Week in Review > Week in Review – 08/17/2018Posted by Buckeye Association of School Administrators on August 17th, 2018
Ohio’s Office of Budget and Management (OBM) in conjunction with the Ohio Department of Taxation (ODT) increased the state’s projected revenue for FY19 by $531.1 million. The changes are predicated on “the performance of tax revenues in FY18, new economic data or assumptions, law changes and any other relevant new information that has come to light since the passage of HB49 [R. Smith] in June 2017,” OBM explained in its “Monthly Financial Report” for July. While not all of Ohio’s taxes are projected to increase this fiscal year, which started July 1, 2018, the state’s three major taxes are all estimated to increase over the levels set when the two-year biennial budget was passed now a little over a year ago. Those include the personal income tax, sales tax, and Commercial Activity Tax.

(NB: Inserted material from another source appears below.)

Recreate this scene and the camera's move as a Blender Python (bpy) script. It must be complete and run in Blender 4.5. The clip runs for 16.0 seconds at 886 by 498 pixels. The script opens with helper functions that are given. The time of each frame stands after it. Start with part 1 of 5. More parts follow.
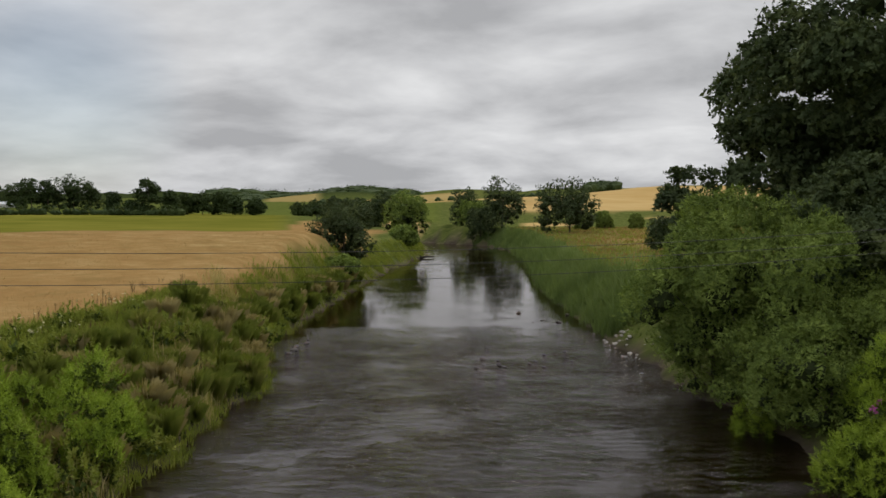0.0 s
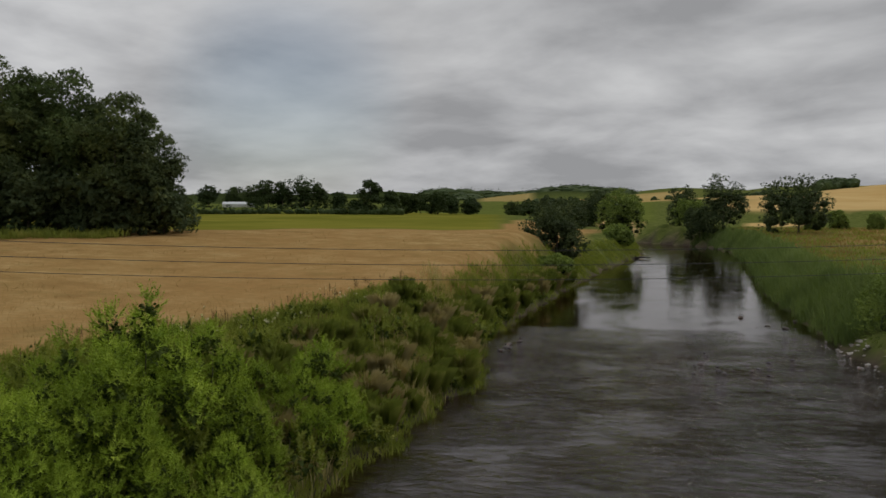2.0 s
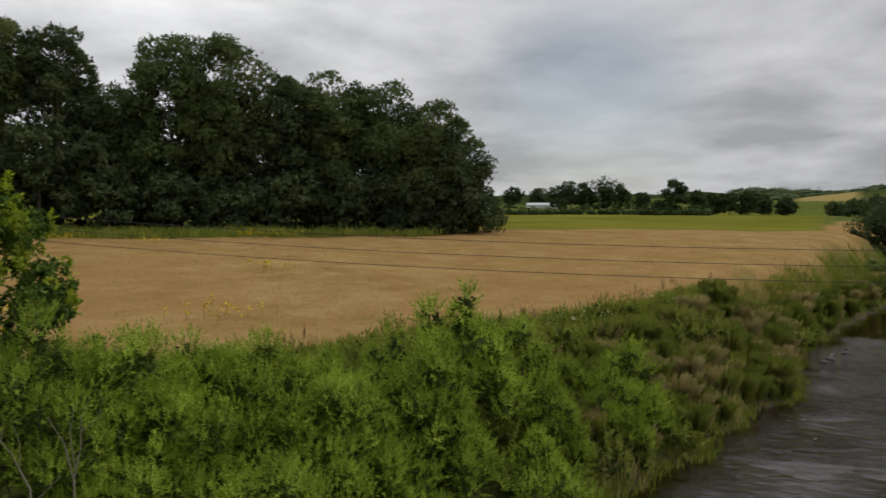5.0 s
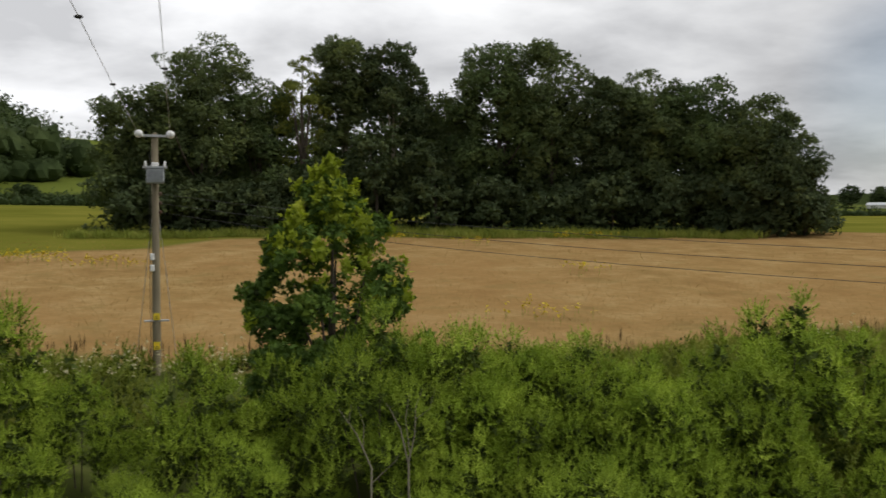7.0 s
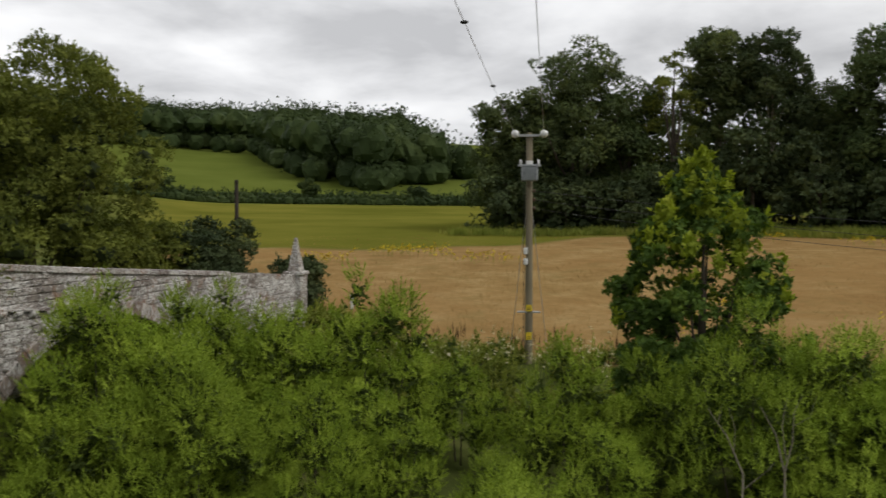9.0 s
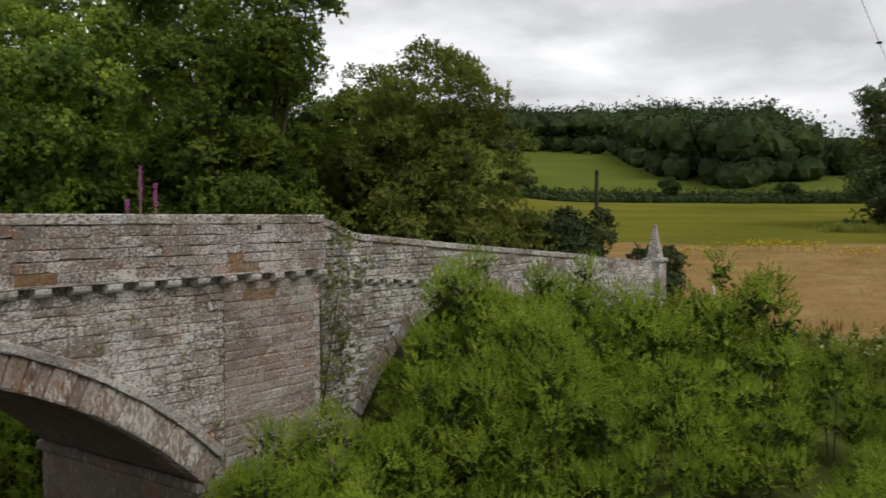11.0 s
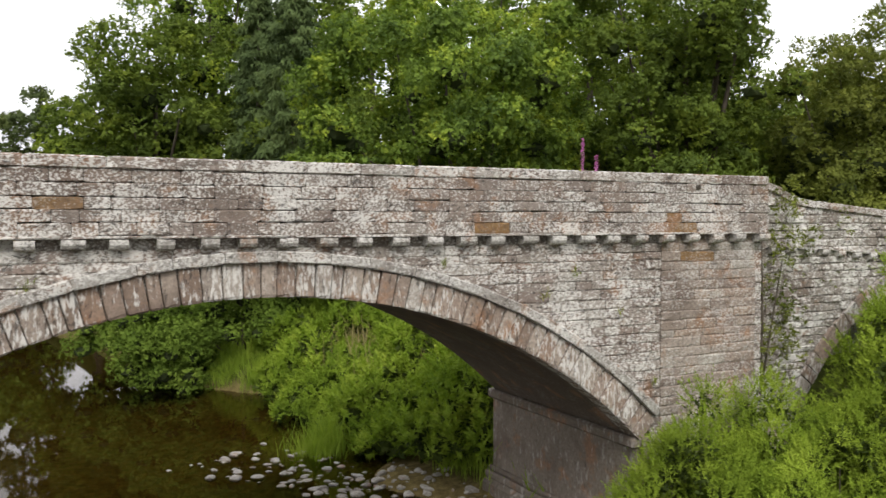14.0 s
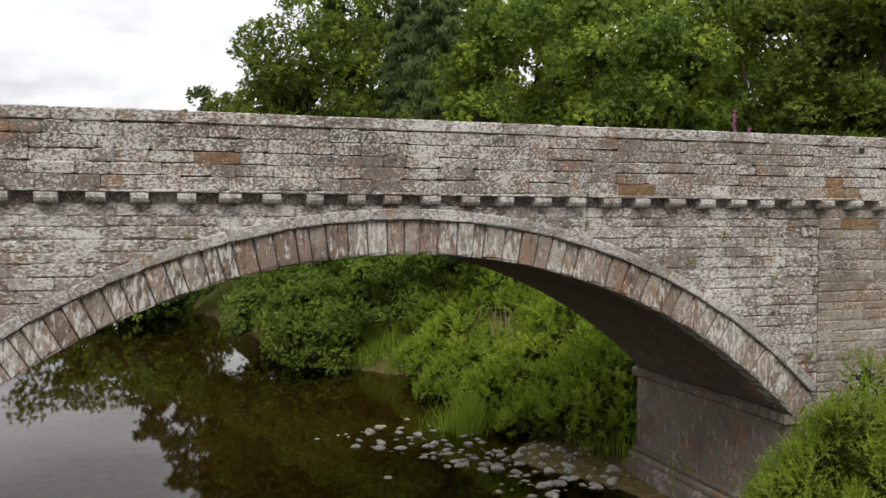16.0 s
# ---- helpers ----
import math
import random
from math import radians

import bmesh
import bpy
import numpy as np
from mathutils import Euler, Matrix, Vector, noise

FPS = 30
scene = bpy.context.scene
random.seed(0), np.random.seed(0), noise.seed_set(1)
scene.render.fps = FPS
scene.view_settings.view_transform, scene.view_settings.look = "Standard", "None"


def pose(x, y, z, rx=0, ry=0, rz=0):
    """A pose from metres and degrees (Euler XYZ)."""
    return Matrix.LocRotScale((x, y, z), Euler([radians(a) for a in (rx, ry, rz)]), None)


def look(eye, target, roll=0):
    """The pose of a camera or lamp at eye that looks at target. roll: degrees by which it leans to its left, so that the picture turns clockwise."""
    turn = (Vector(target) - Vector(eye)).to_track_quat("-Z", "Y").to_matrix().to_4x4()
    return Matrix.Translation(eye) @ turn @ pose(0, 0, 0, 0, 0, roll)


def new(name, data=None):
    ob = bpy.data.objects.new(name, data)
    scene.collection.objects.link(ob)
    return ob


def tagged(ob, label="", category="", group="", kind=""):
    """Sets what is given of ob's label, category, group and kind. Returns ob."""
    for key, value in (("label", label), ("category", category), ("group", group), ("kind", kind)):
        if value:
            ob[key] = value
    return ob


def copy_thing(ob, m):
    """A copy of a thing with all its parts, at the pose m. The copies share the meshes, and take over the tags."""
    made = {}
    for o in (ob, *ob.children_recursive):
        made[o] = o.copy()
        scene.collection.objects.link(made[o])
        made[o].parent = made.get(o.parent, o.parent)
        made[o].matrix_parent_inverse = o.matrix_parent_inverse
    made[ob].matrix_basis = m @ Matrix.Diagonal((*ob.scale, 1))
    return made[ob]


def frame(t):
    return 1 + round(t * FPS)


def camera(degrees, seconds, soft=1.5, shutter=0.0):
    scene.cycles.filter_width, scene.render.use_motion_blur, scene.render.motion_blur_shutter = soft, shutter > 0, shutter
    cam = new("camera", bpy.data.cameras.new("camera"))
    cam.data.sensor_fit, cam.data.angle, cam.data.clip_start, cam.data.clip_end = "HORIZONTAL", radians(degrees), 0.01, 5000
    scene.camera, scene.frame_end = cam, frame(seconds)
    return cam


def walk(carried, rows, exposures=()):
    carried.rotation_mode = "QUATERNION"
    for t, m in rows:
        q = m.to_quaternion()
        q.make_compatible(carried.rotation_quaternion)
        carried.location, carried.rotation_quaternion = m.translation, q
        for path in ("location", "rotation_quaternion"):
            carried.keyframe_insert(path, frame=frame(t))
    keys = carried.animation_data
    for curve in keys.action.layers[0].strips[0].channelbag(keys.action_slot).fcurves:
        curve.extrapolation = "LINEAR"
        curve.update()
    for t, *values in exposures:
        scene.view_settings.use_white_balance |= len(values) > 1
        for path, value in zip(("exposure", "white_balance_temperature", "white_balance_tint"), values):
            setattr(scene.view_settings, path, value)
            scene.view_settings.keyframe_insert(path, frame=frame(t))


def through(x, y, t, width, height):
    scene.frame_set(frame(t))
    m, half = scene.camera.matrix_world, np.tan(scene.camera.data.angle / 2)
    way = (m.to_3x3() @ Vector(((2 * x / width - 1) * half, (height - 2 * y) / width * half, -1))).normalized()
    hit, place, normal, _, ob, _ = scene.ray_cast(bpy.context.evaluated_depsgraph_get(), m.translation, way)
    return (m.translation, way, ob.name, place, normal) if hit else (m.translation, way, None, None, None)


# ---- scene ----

Senate President Larry Obhof (R-Medina) said Wednesday that the state needs to wait to make sure it will actually see a budget surplus in this budget cycle before spending it, adding that he believes anything that is done needs to have the Legislature’s input. Talking with reporters after Wednesday’s nonvoting session, Obhof said that the projected surplus for this fiscal year is just that, a projected surplus.
While progress has been made to improve equity since the Ohio Supreme Court found the state’s school funding system unconstitutional in the 1997 DeRolph v. State case, a new analysis shows that growth has been marginal in the 20 years since the state changed the school funding model. The report, released Wednesday by the Ohio Education Policy Institute’s (OEPI) Howard Fleeter, along with the Ohio School Boards Association (OSBA), Buckeye Association of School Administrators (BASA), and Ohio Association of School Business Officials (OASBA), shows that while state and local per pupil spending has increased for all school districts once adjusted for inflation, the increase is only $107, or 3.8 percent greater for the least wealthy quintile of school districts compared to the most wealthy quintile of school districts. The average increase was roughly 1.4 percent per year.
Electronic Classroom of Tomorrow’s (ECOT) attorneys are arguing in court filings that Attorney General Mike DeWine’s request for “clarification” on a judge’s order approving collection efforts against school affiliates is just cover for “politically-motivated” claims against ECOT officials. The school also is asking the county judge overseeing the case not to allow destruction of paper records filling cargo containers in the parking lot of ECOT’s former headquarters.
The Ohio Supreme Court declined Wednesday to take up another lawsuit from Electronic Classroom of Tomorrow (ECOT), one week after ruling against the defunct online charter school in its high-profile battle with the Ohio Department of Education. The latest lawsuit involved ECOT’s claims that the State Board of Education violated open meetings laws during its deliberations on whether to approve clawbacks of state funding the school received — claims that had already been rejected at the trial and appellate court levels.
Ahead of the start of school, agencies involved in early learning and child care programs are reminding parents of a state resource to research before- and after-school care providers. At http://childcaresearch.ohio.gov/, families can search providers by county, city, ZIP code, and program type of rating on Step Up to Quality, Ohio’s system for evaluating child care and early learning providers.
Members of a stakeholder workgroup assembled to generate long-term recommendations for high school graduation requirements found some common ground Tuesday, generally agreeing that students, regardless of their interests or passions, should complete some sort of capstone project that demonstrates a variety of skills that each well-rounded high school graduate should have. The Superintendent’s Advisory Committee for High School Graduation Requirements met Tuesday evening at the Ohio Department of Education and considered two variations on a custom graduation plan, both of which would allow students to meet certain criteria for graduation using a culminating project in addition to demonstrating foundational skills in math and English.
A new workgroup created by the State Board of Education to study changes to report cards for career-technical planning districts gathered for the first time Thursday, hearing about the implications of recent federal law changes and setting the goal of finishing recommendations by mid-October. The board created the new workgroup recently after recommending a delay in calculation of an overall grade for career-technical report cards.
A federal panel of judges Wednesday denied the state of Ohio’s motion to dismiss a lawsuit filed by the American Civil Liberties Union (ACLU) and other groups challenging the constitutionality of Ohio’s congressional map, with the court rejecting the argument that recent U.S. Supreme Court decisions mean lawsuits challenging partisan gerrymanders cannot be heard by federal courts.